John Singer Sargent (January 12, 1856 – April 14, 1925) was the most successful Impressionist painter of his era, as well as a gifted landscape painter and watercolorist.Born in Florence to expatriate American parents, Sargent received his first formal art instruction at Rome in 1868, and then sporadically attended the Accademia delle Belle Arti in Florence between 1870 and 1873.
In 1874 he was accepted at the Paris atelier of the portraitist Emile Auguste Carolus-Duran, and attended drawing classes at the Ecole des Beaux-Arts.
Throughout the 1880s, he regularly participated in the Paris Salon — most often, his works were full-length portraits of women, which generally received positively.
Sargent’s best portraits expertly reveal the individuality and personality of his sitters.
This ability set him apart from others portrait painters of his time—he made the sitter shine on the canvas while capturing the essence of their being.
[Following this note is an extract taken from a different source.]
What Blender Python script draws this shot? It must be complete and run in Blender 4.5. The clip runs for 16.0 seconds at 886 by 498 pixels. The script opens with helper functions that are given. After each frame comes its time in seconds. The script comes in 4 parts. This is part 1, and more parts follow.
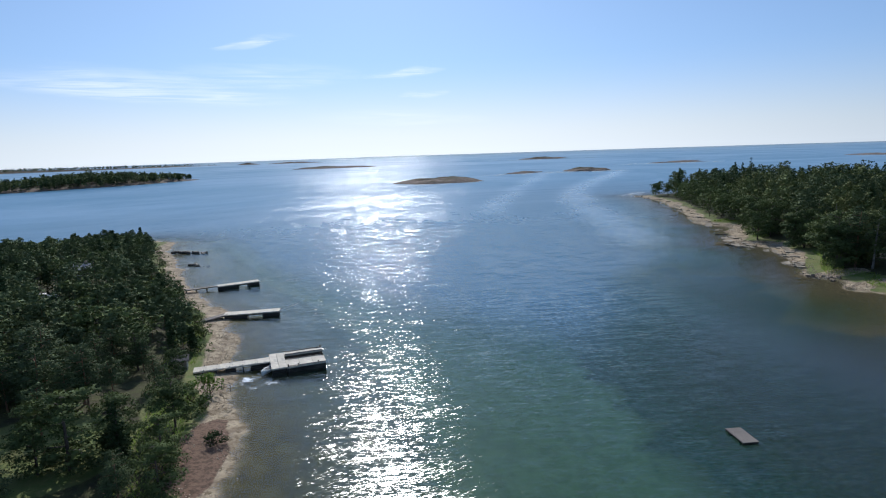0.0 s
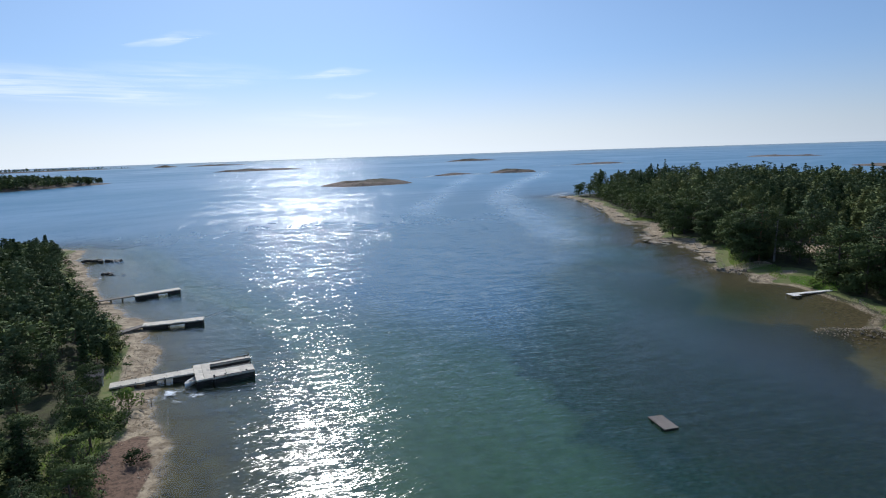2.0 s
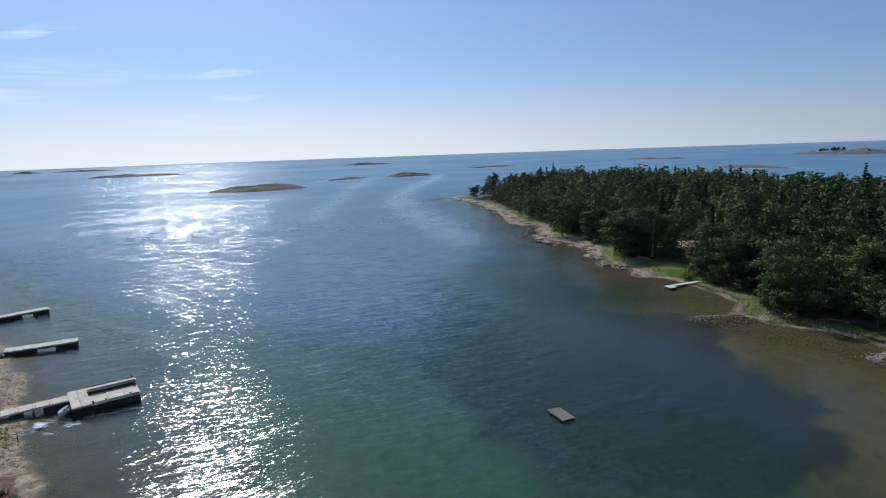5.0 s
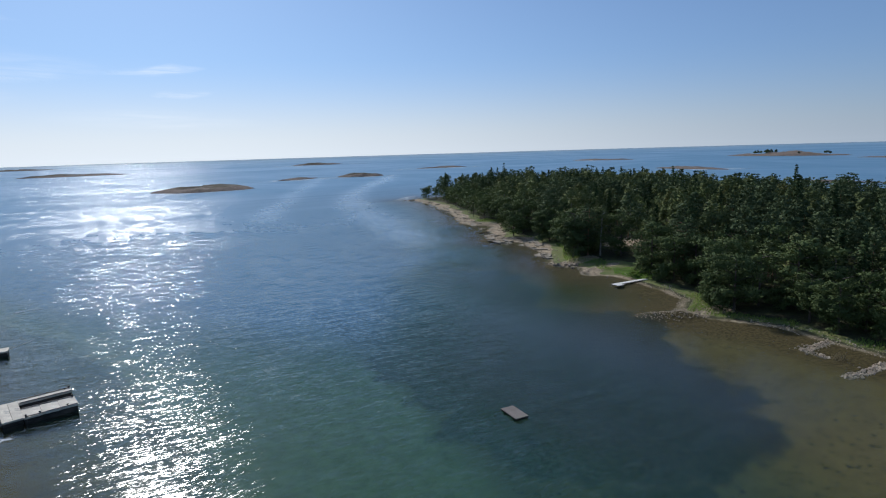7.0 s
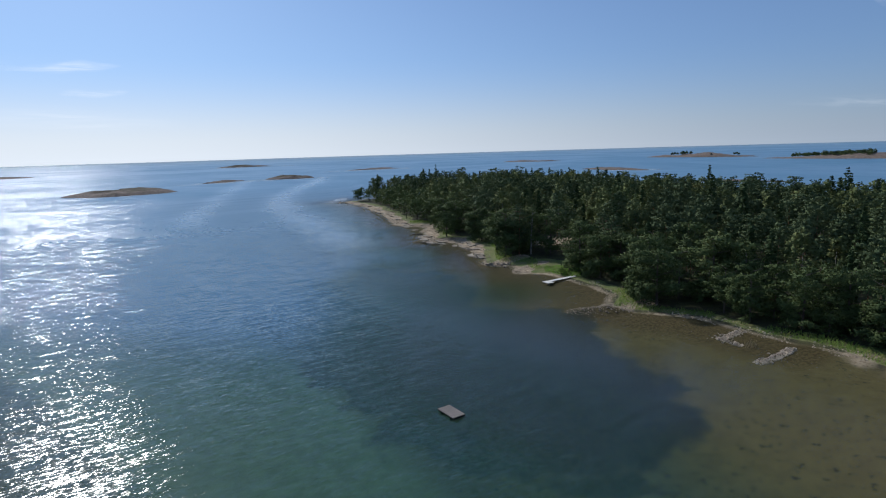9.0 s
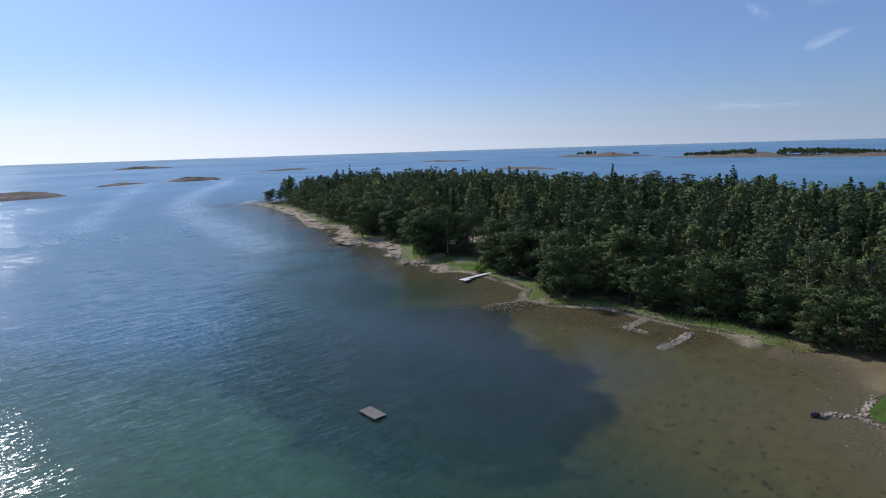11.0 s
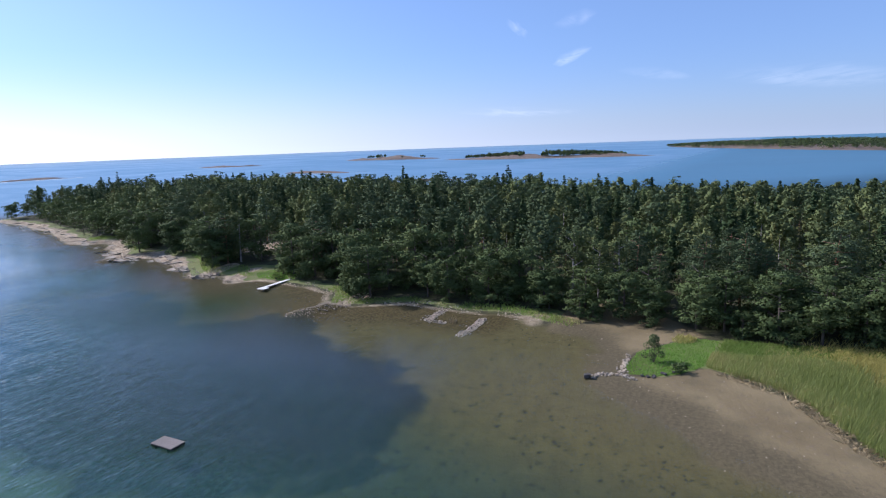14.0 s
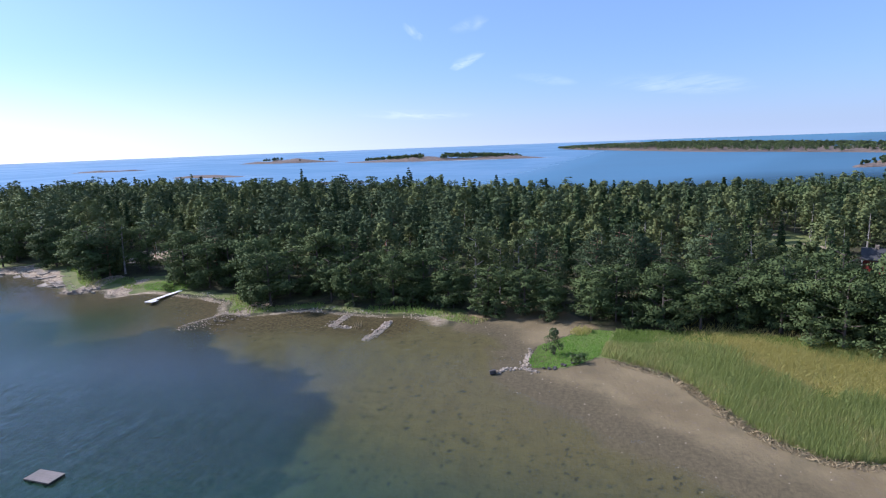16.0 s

Noted for his dazzling technical virtuosity and painterly technique, he influenced an entire generation of American portraitists.
By the turn of the century Sargent was recognized as the most acclaimed international society portraitist of the Edwardian era, and his clientele consisted of the most affluent, aristocratic, and fashionable people of his time.
Around 1906 he abandoned portraiture and worked primarily in watercolor, a medium in which he was extraordinarily gifted.